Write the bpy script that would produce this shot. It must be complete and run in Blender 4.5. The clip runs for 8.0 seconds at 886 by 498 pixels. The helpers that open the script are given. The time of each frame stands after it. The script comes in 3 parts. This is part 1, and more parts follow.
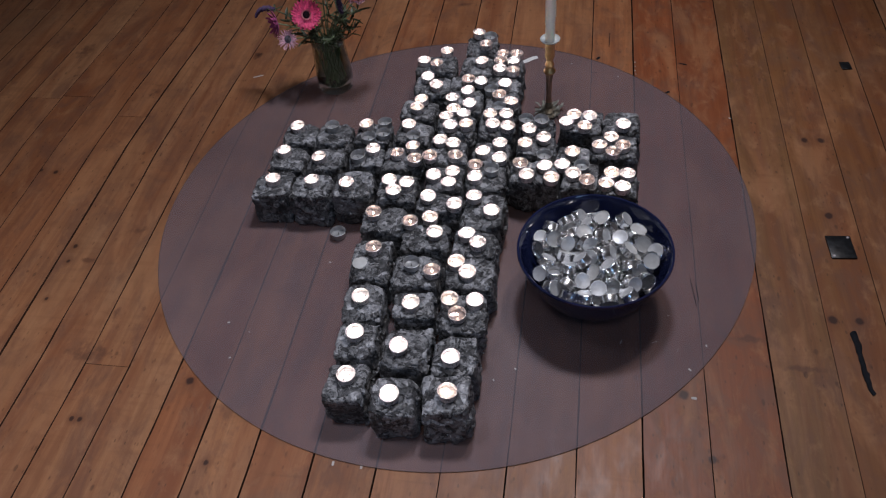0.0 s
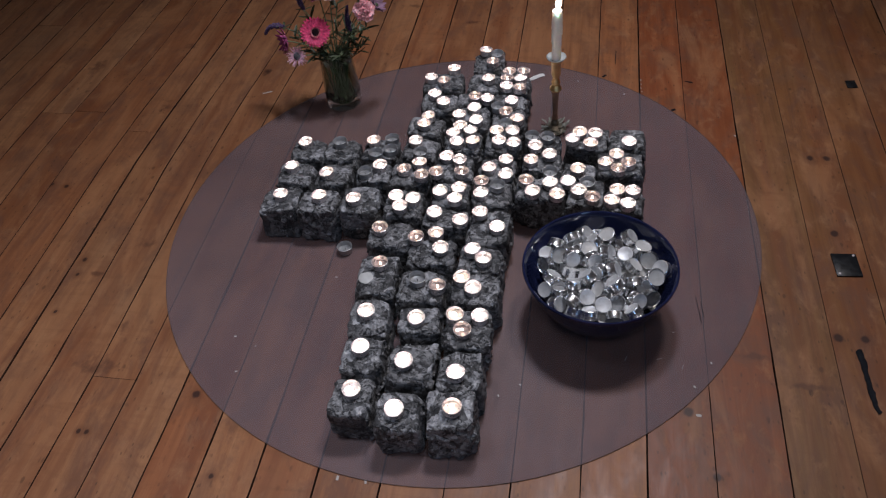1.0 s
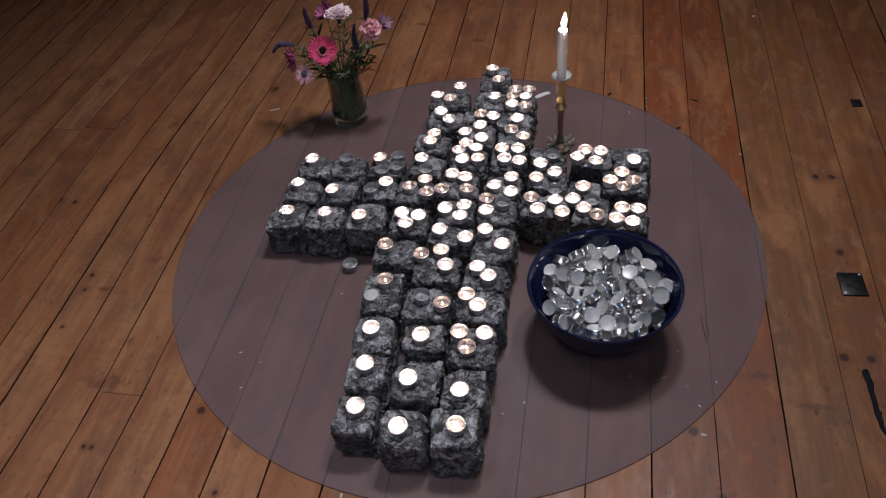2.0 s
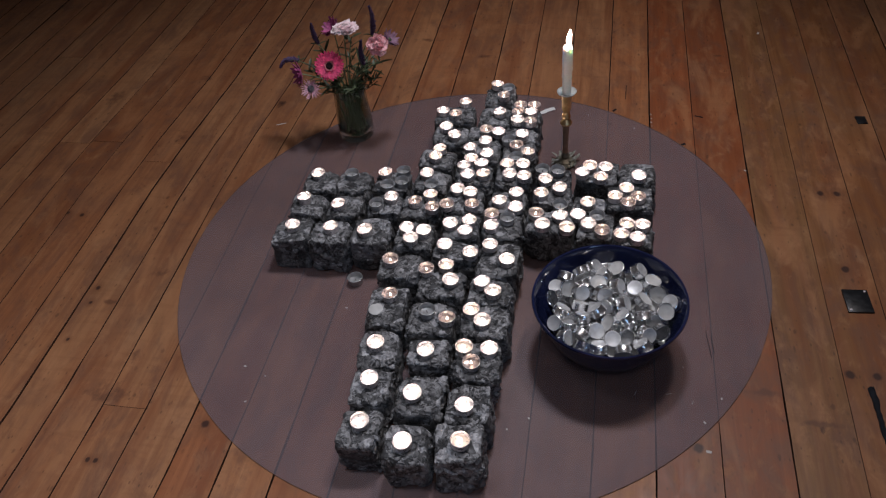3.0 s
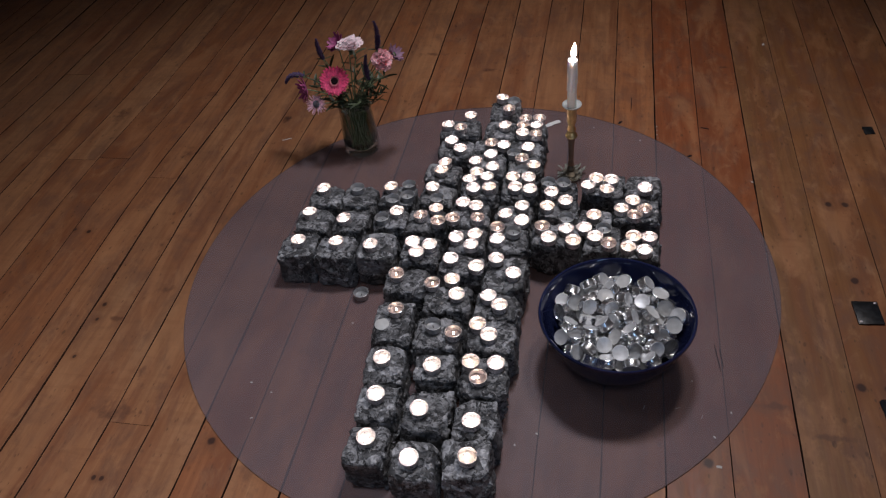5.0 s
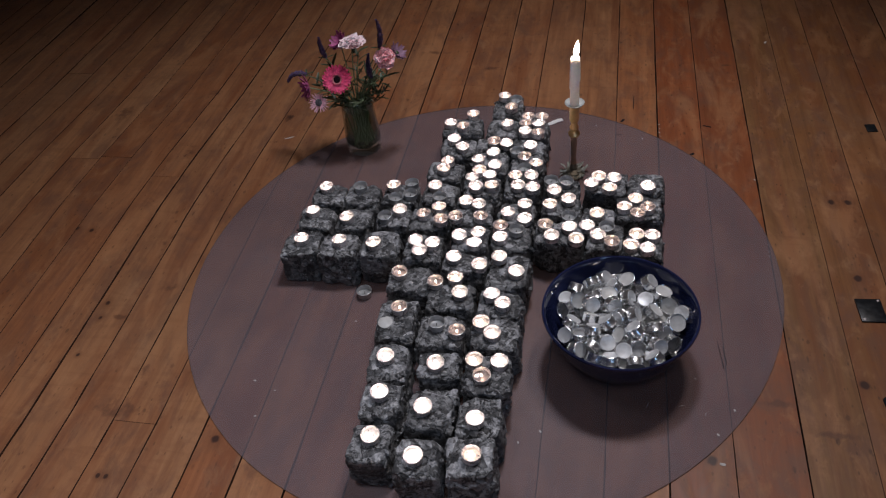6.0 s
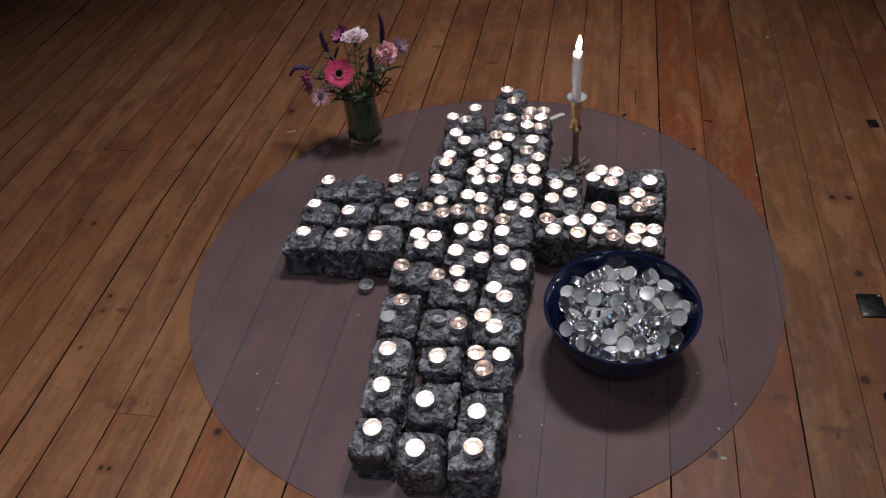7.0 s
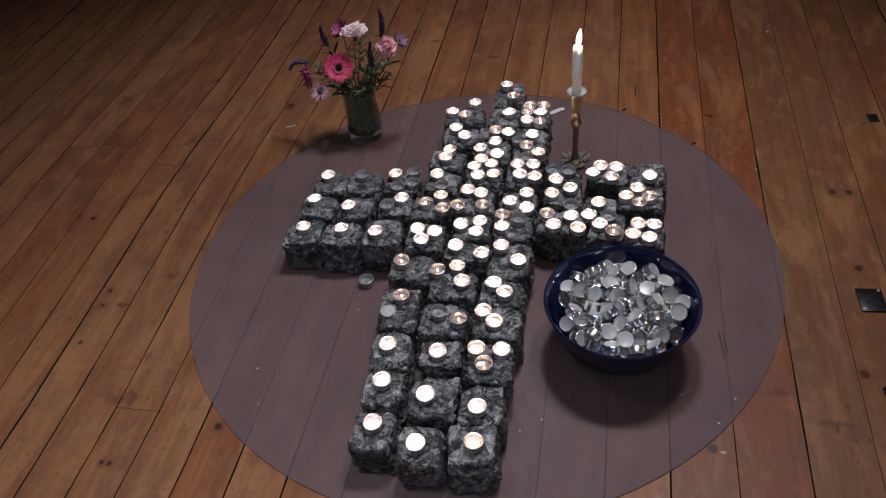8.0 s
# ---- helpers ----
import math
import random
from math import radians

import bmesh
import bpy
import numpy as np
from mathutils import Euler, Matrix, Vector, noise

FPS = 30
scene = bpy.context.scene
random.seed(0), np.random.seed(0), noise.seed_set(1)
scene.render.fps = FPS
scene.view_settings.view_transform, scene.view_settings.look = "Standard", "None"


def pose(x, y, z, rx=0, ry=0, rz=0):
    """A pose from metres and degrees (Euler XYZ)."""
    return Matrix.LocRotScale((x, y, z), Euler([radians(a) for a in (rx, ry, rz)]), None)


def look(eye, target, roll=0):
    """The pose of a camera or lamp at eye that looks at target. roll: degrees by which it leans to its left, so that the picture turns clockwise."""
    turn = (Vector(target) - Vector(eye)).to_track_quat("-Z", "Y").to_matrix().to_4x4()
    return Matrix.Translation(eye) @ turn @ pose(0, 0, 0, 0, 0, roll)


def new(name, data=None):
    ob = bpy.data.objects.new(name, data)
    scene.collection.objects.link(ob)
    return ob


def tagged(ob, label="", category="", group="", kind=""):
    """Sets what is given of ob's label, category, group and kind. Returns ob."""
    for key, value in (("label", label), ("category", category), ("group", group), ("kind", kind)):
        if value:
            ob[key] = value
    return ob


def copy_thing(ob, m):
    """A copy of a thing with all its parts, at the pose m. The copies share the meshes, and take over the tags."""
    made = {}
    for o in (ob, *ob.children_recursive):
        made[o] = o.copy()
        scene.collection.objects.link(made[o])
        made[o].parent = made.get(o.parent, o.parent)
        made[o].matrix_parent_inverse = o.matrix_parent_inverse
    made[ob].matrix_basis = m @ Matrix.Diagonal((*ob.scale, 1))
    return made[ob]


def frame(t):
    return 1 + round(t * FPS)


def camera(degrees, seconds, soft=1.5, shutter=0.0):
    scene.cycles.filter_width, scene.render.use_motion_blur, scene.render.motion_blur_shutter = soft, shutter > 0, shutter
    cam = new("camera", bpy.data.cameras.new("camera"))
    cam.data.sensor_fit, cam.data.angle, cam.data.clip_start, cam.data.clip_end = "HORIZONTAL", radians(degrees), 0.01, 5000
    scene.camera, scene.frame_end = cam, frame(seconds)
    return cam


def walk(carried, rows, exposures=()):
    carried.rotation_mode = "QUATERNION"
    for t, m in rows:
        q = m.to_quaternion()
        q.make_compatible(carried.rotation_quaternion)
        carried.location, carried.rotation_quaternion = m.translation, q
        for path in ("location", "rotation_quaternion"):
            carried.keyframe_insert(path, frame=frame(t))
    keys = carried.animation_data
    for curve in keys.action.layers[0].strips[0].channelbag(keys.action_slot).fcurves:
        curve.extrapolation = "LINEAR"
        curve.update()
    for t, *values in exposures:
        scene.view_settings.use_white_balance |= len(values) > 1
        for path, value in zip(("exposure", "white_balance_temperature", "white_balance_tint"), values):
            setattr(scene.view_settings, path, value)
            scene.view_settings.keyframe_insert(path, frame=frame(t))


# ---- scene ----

* * *

Reproduce each line exactly, please, except for any pictures.

**Solution to this exercise**
Write the bpy script that would produce this shot. It must be complete and run in Blender 4.5. The clip runs for 8.0 seconds at 886 by 498 pixels. The helpers that open the script are given. The time of each frame stands after it. The script comes in 3 parts. This is part 1, and more parts follow.
0.0 s
1.0 s
2.0 s
3.0 s
5.0 s
6.0 s
7.0 s
8.0 s
# ---- helpers ----
import math
import random
from math import radians

import bmesh
import bpy
import numpy as np
from mathutils import Euler, Matrix, Vector, noise

FPS = 30
scene = bpy.context.scene
random.seed(0), np.random.seed(0), noise.seed_set(1)
scene.render.fps = FPS
scene.view_settings.view_transform, scene.view_settings.look = "Standard", "None"


def pose(x, y, z, rx=0, ry=0, rz=0):
    """A pose from metres and degrees (Euler XYZ)."""
    return Matrix.LocRotScale((x, y, z), Euler([radians(a) for a in (rx, ry, rz)]), None)


def look(eye, target, roll=0):
    """The pose of a camera or lamp at eye that looks at target. roll: degrees by which it leans to its left, so that the picture turns clockwise."""
    turn = (Vector(target) - Vector(eye)).to_track_quat("-Z", "Y").to_matrix().to_4x4()
    return Matrix.Translation(eye) @ turn @ pose(0, 0, 0, 0, 0, roll)


def new(name, data=None):
    ob = bpy.data.objects.new(name, data)
    scene.collection.objects.link(ob)
    return ob


def tagged(ob, label="", category="", group="", kind=""):
    """Sets what is given of ob's label, category, group and kind. Returns ob."""
    for key, value in (("label", label), ("category", category), ("group", group), ("kind", kind)):
        if value:
            ob[key] = value
    return ob


def copy_thing(ob, m):
    """A copy of a thing with all its parts, at the pose m. The copies share the meshes, and take over the tags."""
    made = {}
    for o in (ob, *ob.children_recursive):
        made[o] = o.copy()
        scene.collection.objects.link(made[o])
        made[o].parent = made.get(o.parent, o.parent)
        made[o].matrix_parent_inverse = o.matrix_parent_inverse
    made[ob].matrix_basis = m @ Matrix.Diagonal((*ob.scale, 1))
    return made[ob]


def frame(t):
    return 1 + round(t * FPS)


def camera(degrees, seconds, soft=1.5, shutter=0.0):
    scene.cycles.filter_width, scene.render.use_motion_blur, scene.render.motion_blur_shutter = soft, shutter > 0, shutter
    cam = new("camera", bpy.data.cameras.new("camera"))
    cam.data.sensor_fit, cam.data.angle, cam.data.clip_start, cam.data.clip_end = "HORIZONTAL", radians(degrees), 0.01, 5000
    scene.camera, scene.frame_end = cam, frame(seconds)
    return cam


def walk(carried, rows, exposures=()):
    carried.rotation_mode = "QUATERNION"
    for t, m in rows:
        q = m.to_quaternion()
        q.make_compatible(carried.rotation_quaternion)
        carried.location, carried.rotation_quaternion = m.translation, q
        for path in ("location", "rotation_quaternion"):
            carried.keyframe_insert(path, frame=frame(t))
    keys = carried.animation_data
    for curve in keys.action.layers[0].strips[0].channelbag(keys.action_slot).fcurves:
        curve.extrapolation = "LINEAR"
        curve.update()
    for t, *values in exposures:
        scene.view_settings.use_white_balance |= len(values) > 1
        for path, value in zip(("exposure", "white_balance_temperature", "white_balance_tint"), values):
            setattr(scene.view_settings, path, value)
            scene.view_settings.keyframe_insert(path, frame=frame(t))


# ---- scene ----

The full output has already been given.